# Goal
Using the data below, gather each line that includes the word "category".

# Data shown
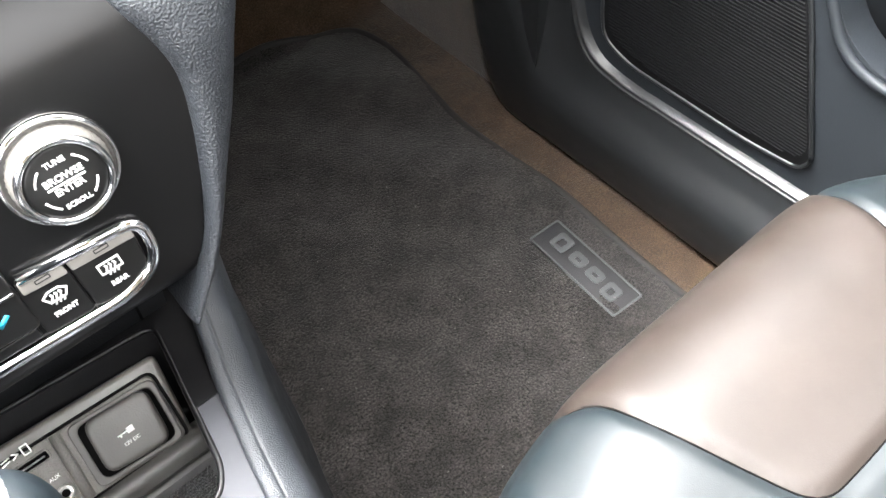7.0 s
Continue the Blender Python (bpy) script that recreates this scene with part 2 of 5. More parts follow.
def rounded(pts, r, n=5):
    """A polygon with its corners rounded; r one radius or one for each corner."""
    p = np.array(pts, float)
    rs = [r] * len(p) if np.isscalar(r) else r
    out = []
    for i, c in enumerate(p):
        a, b = p[i - 1], p[(i + 1) % len(p)]
        da, db = a - c, b - c
        la, lb = np.linalg.norm(da), np.linalg.norm(db)
        k = min(rs[i], 0.48 * la, 0.48 * lb)
        s, e = c + da / la * k, c + db / lb * k
        for t in np.linspace(0, 1, n):
            out.append((1 - t) ** 2 * s + 2 * t * (1 - t) * c + t**2 * e)
    return np.array(out)


def rect(x0, y0, x1, y1, r=0.0, n=5):
    pts = [(x0, y0), (x1, y0), (x1, y1), (x0, y1)]
    return rounded(pts, r, n) if r else np.array(pts, float)


class Plane:
    """A slanted drawing plane: a across, b up along it, d out of it."""

    def __init__(self, origin, across, up):
        self.o = np.array(origin, float)
        self.x = np.array(across, float) / np.linalg.norm(across)
        u = np.array(up, float)
        u -= self.x * (u @ self.x)
        self.y = u / np.linalg.norm(u)
        self.z = np.cross(self.x, self.y)

    def __call__(self, a, b, d=0.0):
        return self.o + self.x * a + self.y * b + self.z * d

    def matrix(self, a=0, b=0, d=0, s=1.0):
        m = Matrix.Identity(4)
        for k, ax in enumerate((self.x, self.y, self.z)):
            for r in range(3):
                m[r][k] = ax[r] * s
        m.translation = Vector(self(a, b, d))
        return m


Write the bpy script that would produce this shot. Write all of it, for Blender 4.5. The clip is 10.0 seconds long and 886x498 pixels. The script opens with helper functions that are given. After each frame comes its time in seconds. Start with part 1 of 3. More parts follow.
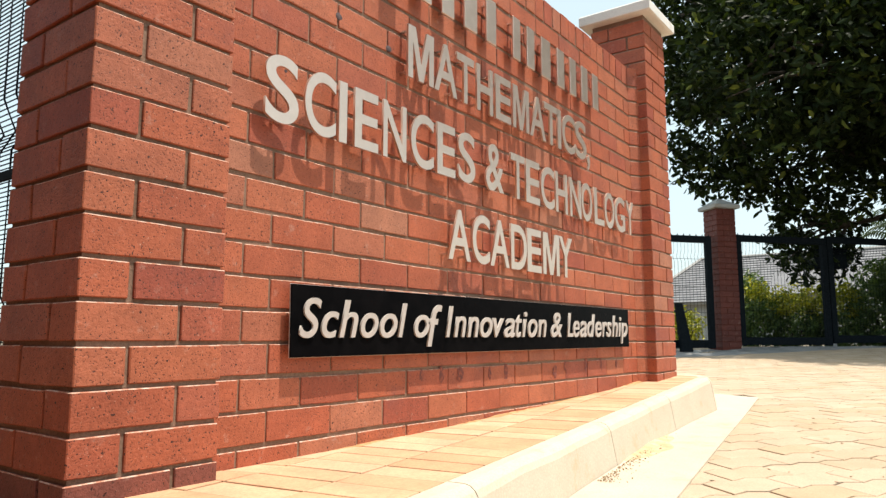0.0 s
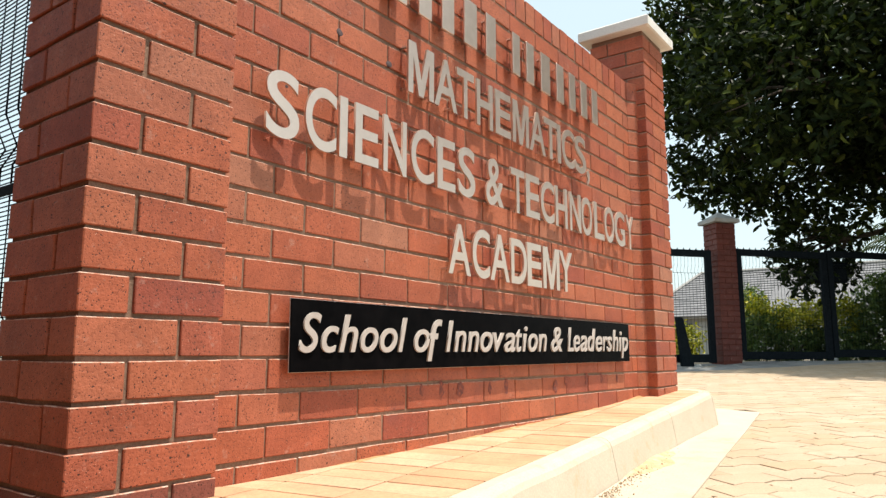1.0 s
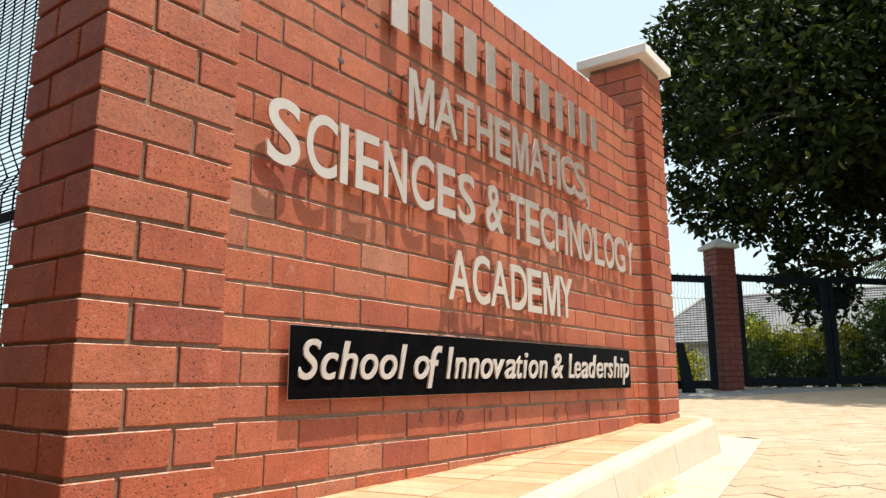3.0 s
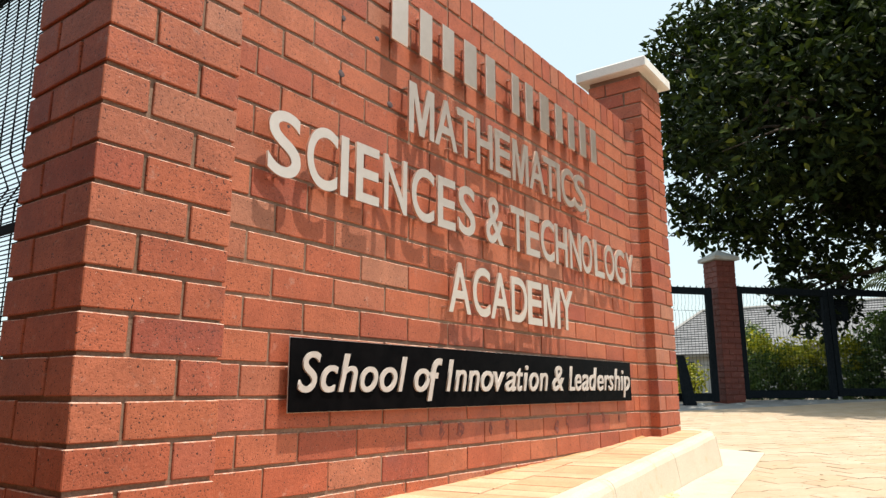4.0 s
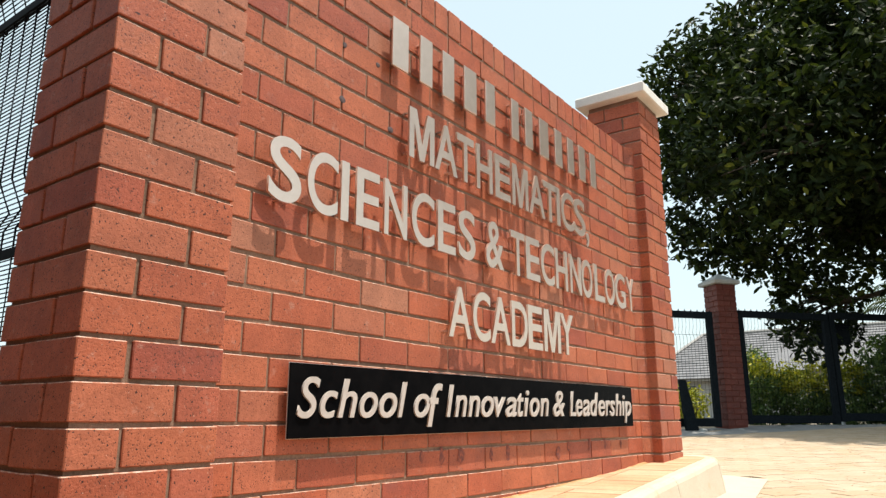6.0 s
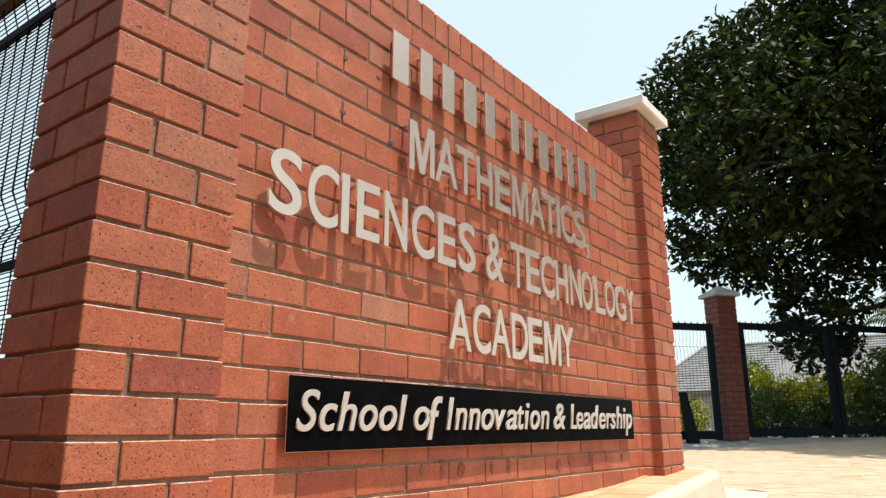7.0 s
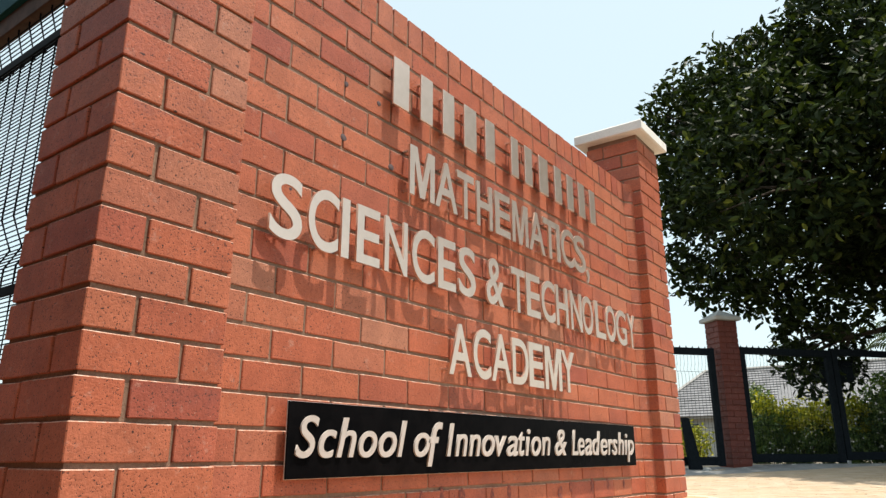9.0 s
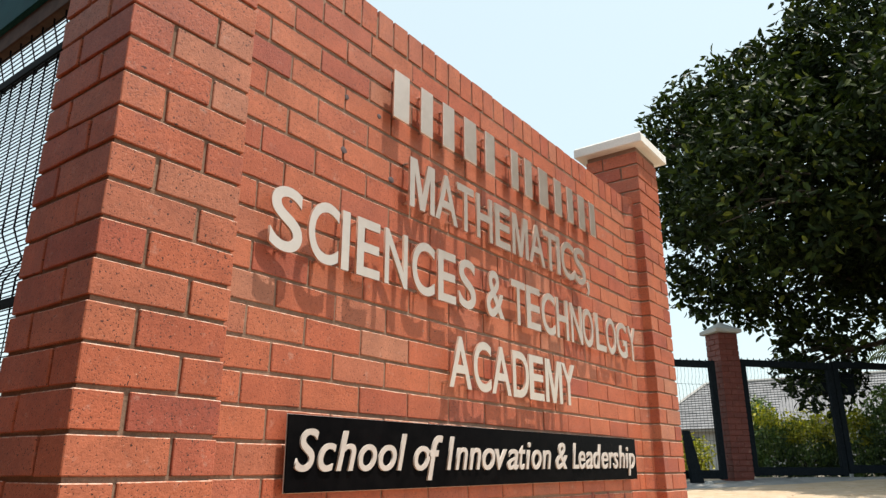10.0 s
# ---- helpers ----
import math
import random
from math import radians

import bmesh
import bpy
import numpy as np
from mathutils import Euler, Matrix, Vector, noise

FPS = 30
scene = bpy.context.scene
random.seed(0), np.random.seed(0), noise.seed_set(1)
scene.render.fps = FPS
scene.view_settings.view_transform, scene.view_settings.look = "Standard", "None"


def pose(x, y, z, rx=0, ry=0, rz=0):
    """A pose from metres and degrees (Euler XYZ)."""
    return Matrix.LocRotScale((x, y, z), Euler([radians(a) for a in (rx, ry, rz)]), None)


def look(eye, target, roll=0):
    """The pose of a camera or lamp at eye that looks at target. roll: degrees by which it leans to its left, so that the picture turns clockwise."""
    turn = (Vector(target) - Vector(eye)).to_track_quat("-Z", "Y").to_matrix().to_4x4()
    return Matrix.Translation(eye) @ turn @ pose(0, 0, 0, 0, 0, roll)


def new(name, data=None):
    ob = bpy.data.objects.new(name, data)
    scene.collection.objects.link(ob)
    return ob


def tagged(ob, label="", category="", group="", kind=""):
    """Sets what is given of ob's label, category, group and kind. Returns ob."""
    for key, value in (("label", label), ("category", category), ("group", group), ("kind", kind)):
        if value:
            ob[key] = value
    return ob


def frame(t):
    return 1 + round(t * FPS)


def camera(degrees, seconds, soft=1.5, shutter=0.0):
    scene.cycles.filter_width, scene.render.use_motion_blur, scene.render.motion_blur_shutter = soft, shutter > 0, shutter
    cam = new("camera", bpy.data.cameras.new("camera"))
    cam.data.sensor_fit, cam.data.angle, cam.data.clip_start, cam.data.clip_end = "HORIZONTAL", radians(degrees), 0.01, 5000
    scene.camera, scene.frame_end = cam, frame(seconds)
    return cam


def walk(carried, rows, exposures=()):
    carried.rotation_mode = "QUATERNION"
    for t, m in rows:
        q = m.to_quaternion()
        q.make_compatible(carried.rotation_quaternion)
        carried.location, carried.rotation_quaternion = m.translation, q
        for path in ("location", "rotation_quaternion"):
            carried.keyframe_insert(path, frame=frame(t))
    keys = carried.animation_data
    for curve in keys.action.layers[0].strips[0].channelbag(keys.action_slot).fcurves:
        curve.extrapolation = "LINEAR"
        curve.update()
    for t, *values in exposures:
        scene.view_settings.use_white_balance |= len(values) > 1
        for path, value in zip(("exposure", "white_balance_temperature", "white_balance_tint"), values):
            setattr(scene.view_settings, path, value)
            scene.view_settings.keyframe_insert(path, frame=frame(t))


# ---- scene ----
cam = camera(64.69, 10.0, soft=1.4)
PATH = [
    (0.0, -1.2317, -1.4729, 0.2693, 7.414, -0.030, -53.795),
    (0.5, -1.2317, -1.4728, 0.2700, 8.002, -0.030, -53.795),
    (1.0, -1.2318, -1.4727, 0.2705, 8.561, -0.030, -53.795),
    (1.5, -1.2319, -1.4726, 0.2711, 9.102, -0.030, -53.795),
    (2.0, -1.2320, -1.4725, 0.2716, 9.626, -0.030, -53.795),
    (2.5, -1.2320, -1.4724, 0.2723, 10.138, -0.030, -53.795),
    (4.0, -1.2323, -1.4720, 0.2740, 11.618, -0.030, -53.795),
    (4.5, -1.2323, -1.4719, 0.2746, 12.103, -0.030, -53.795),
    (5.0, -1.2324, -1.4718, 0.2752, 12.588, -0.030, -53.795),
    (5.5, -1.2325, -1.4717, 0.2758, 13.075, -0.030, -53.795),
    (7.0, -1.2327, -1.4714, 0.2775, 14.531, -0.030, -53.795),
    (7.5, -1.2328, -1.4712, 0.2781, 15.021, -0.030, -53.795),
    (8.0, -1.2328, -1.4711, 0.2787, 15.511, -0.030, -53.795),
    (8.5, -1.2329, -1.4710, 0.2793, 16.009, -0.030, -53.795),
    (9.0, -1.2330, -1.4709, 0.2799, 16.494, -0.030, -53.795),
    (9.5, -1.2331, -1.4708, 0.2804, 16.988, -0.030, -53.795),
    (10.0, -1.2331, -1.4707, 0.2810, 17.482, -0.030, -53.795),
]
walk(cam, [(t, pose(x, y, z, 90 + pitch, roll, yaw)) for t, x, y, z, pitch, roll, yaw in PATH],
     exposures=[(0.0, 0.8), (10.0, 0.8)])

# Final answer
def tagged(ob, label="", category="", group="", kind=""):
    """Sets what is given of ob's label, category, group and kind. Returns ob."""
    for key, value in (("label", label), ("category", category), ("group", group), ("kind", kind)):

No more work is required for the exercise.